See State v. Baysinger,
Plaintiffs in
Schad v. Mount Ephraim, supra,
were nude dancers who successfully challenged on First Amendment grounds a zoning ordinance that prohibited
all
live entertainment, including nude dancing, within the city limits. The Supreme Court began its analysis of the constitutionality of the Mount Ephraim zoning ordinance by noting that “[b]y excluding live entertainment throughout the Borough, the Mount Ephraim ordinance prohibits a wide range of expression that has long been held to be within the protections of the First and Fourteenth Amendments.”

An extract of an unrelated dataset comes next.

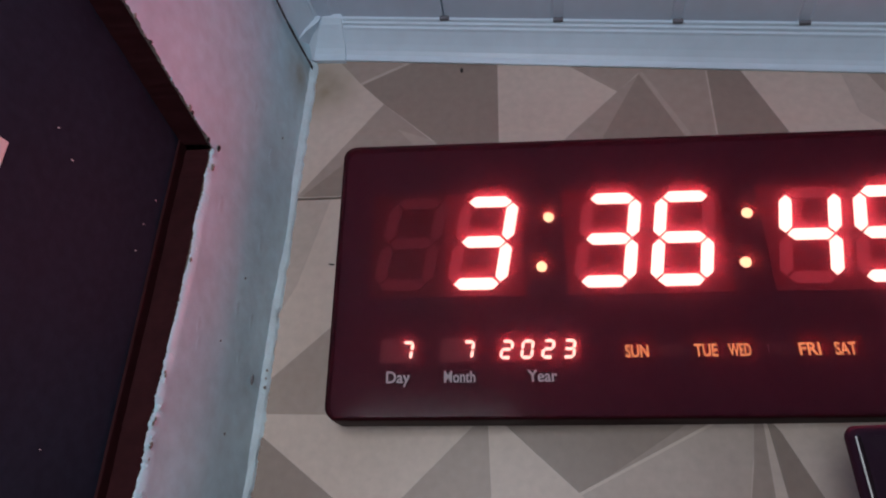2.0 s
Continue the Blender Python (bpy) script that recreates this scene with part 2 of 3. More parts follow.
def tile_mesh(name, x0, x1, z0, z1, base, facets, thick=0.008):
    """A glazed tile with its printed triangles: the face is cut along their edges, each cell takes the topmost facet's tone."""
    bm = bmesh.new()
    e = 0.0006
    vs = [bm.verts.new(p) for p in ((x0, 0, z0), (x1, 0, z0), (x1, 0, z1), (x0, 0, z1))]
    bm.faces.new(vs)
    for _, poly in facets:
        for a, b in zip(poly, poly[1:] + poly[:1]):
            n = Vector((b[1] - a[1], 0, a[0] - b[0]))
            if n.length < 1e-6:
                continue
            n.normalize()
            lo = (min(a[0], b[0]) - 0.002, min(a[1], b[1]) - 0.002)
            hi = (max(a[0], b[0]) + 0.002, max(a[1], b[1]) + 0.002)
            near = [f for f in bm.faces if min(v.co.x for v in f.verts) < hi[0] and max(v.co.x for v in f.verts) > lo[0]
                    and min(v.co.z for v in f.verts) < hi[1] and max(v.co.z for v in f.verts) > lo[1]]
            geom = list({v for f in near for v in f.verts}) + list({g for f in near for g in f.edges}) + near
            bmesh.ops.bisect_plane(bm, geom=geom, dist=1e-6, plane_co=(a[0], 0, a[1]), plane_no=n)
    for f in bm.faces:
        c = f.calc_center_median()
        f.material_index = base
        for tone, poly in facets:
            if inside(poly, c.x, c.z):
                f.material_index = tone
    # rim: a small rounded edge and the sides
    rims = []
    for inset, y in ((-0.0, 0.0), (-e * 0.7, e * 0.3), (-e, e), (-e, thick)):
        rims.append([(x0 + inset, y, z0 + inset), (x1 - inset, y, z0 + inset), (x1 - inset, y, z1 - inset), (x0 + inset, y, z1 - inset)])
    stacked(bm, rims, cap_front=False, cap_back=True, mi=base)
    return mesh_of(bm, name, [TILE_LIGHT, TILE_PALE, TILE_MID, TILE_DARK, TILE_LINE, TILE_SOFT, TILE_FAINT])


L, P, M, D, W, S, Q = range(7)
UPPER = [
    (D, [(0.018, 2.36), (0.051, 2.320), (0.074, 2.296), (0.121, 2.254), (0.178, 2.198), (0.176, 2.36)]),
    (M, [(0.018, 2.36), (0.051, 2.320), (0.130, 2.36)]),
    (P, strip((0.051, 2.320), (0.130, 2.3595), 0.0030)),
    (M, [(0.074, 2.296), (0.180, 2.198), (0.001, 2.198)]),
    (S, [(0.088, 2.268), (0.121, 2.254), (0.178, 2.198), (0.120, 2.232)]),
    (D, [(0.004, 2.198), (0.045, 2.236), (0.085, 2.198)]),
    (M, [(0.222, 2.342), (0.280, 2.297), (0.2995, 2.316), (0.300, 2.36), (0.200, 2.36)]),
    (M, [(0.280, 2.297), (0.2995, 2.315), (0.265, 2.251), (0.237, 2.198), (0.180, 2.198), (0.234, 2.251)]),
    (M, [(0.2995, 2.315), (0.300, 2.36), (0.356, 2.36), (0.357, 2.198), (0.352, 2.198)]),
    (D, [(0.2995, 2.315), (0.265, 2.251), (0.237, 2.198), (0.357, 2.198), (0.330, 2.251)]),
    (S, [(0.2995, 2.317), (0.303, 2.317), (0.336, 2.251), (0.345, 2.198), (0.356, 2.198), (0.330, 2.251)]),
    (D, [(0.356, 2.36), (0.364, 2.36), (0.385, 2.312), (0.411, 2.253), (0.435, 2.198), (0.357, 2.198)]),
    (P, strip((0.3558, 2.36), (0.3572, 2.199), 0.0016)),
    (M, [(0.440, 2.36), (0.480, 2.302), (0.508, 2.255), (0.537, 2.199), (0.540, 2.210), (0.540, 2.36)]),
    (P, [(0.455, 2.36), (0.508, 2.255), (0.537, 2.201), (0.470, 2.265)]),
    (D, [(0.522, 2.36), (0.527, 2.293), (0.533, 2.203), (0.634, 2.249), (0.605, 2.287), (0.556, 2.36)]),
    (P, [(0.556, 2.36), (0.605, 2.287), (0.622, 2.268), (0.632, 2.283), (0.640, 2.36)]),
    (S, [(0.640, 2.36), (0.632, 2.283), (0.622, 2.268), (0.634, 2.249), (0.675, 2.205), (0.677, 2.220), (0.674, 2.276), (0.660, 2.36)]),
    (M, [(0.634, 2.249), (0.533, 2.203), (0.536, 2.198), (0.679, 2.198), (0.675, 2.205)]),
    (P, strip((0.534, 2.203), (0.633, 2.249), 0.0018)),
]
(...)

[e]ntertainment, as well as political and ideological speech, is protected; motion pictures, programs broadcast by radio and television, and live entertainment, such as musical and dramatic works, fall within the First Amendment guarantee. Joseph Burstyn, Inc. v. Wilson,343 U.S. 495 [72 S.Ct. 777 ,96 L.Ed. 1098 ] (1952); Schact v. United States,398 U.S. 58 [90 S.Ct. 1555 ,26 L.Ed.2d 44 ] (1970); Jenkins v. Georgia,418 U.S. 153 [94 S.Ct. 2750 , 41 L.Ed.2d642] (1974); Southeastern Promotions, Ltd. v. Conrad, [supra]; Erznoznik v. City of Jacksonville, 422 U.S. 205 [95 S.Ct. 2268 ,45 L.Ed.2d 125 ] (1975); Doran v. Salem Inn, Inc., [supra],
The Supreme Court reviewed its earlier decisions on the question of whether nude dancing may be constitutionally protected and concluded that
an entertainment program [may not] be prohibited solely because it displays the nude human figure. ‘Nudity alone’ does not place otherwise protected material outside the mantle of the First Amendment. Jenkins v. Georgia, supra, [418 U.S.] at 161 [94 S.Ct. at 2755 ]; Southeastern Promotions, Ltd. v. Conrad, supra; Erznoznik v. City of Jacksonville, supra, [422 U.S.] at 211-212, 213 [95 S.Ct. at 2274 ], Furthermore ... nude dancing is not without its First Amendment protections from official regulation. Doran v. Salem Inn, Inc., supra; Southeastern Promotions, Ltd. v. Conrad, supra; California v. LaRue, [supra].”
In Doran v. Salem Inn, Inc., supra, the Supreme Court stated that
[although the customary “barroom” type of nude dancing may involve only the barest minimum of protected expression, we recognized in California v. LaRue, [supra], that this form of entertainment might be entitled to First and Fourteenth Amendment protection under some circumstances. In LaRue, however, we concluded that the broad powers of the States to regulate the sale of liquor, conferred by the Twenty-First Amendment, out-weighed any First Amendment interest in nude dancing and that a State could therefore ban such dancing as a part of its liquor license program.
The constitutional protection to which plaintiffs are entitled requires that the city may regulate plaintiffs’ conduct only if the regulation is clearly supported by the Twenty-First Amendment or if the regulation is substantially related to a legitimate governmental interest and is drawn narrowly and clearly so that it may apply only to the particular conduct it seeks to regulate. The ordinance challenged in the instant case, however, does not appear to satisfy these constitutional requirements.
It appears to the Court that the continued enforcement or threats of enforcement of the ordinance of the City of Memphis passed March 29, 1983, and titled PERFORMANCES, LEWD AND INDECENT ACTS AND CONDUCT, will irreparably harm the plaintiffs and others because of the chilling effect upon recognized First Amendment rights. Similarly, it appears that the plaintiffs will ultimately be entitled to a judgment declaring the ordinance unconstitutional on its face and as applied. Therefore, this Court concludes that the defendants should be enjoined preliminarily from the prosecution and any other form of enforcement or threat thereof of the March 29, 1983 ordinance. Therefore, the Clerk is hereby directed to cause to be entered such a preliminary injunction upon the filing of this Ruling.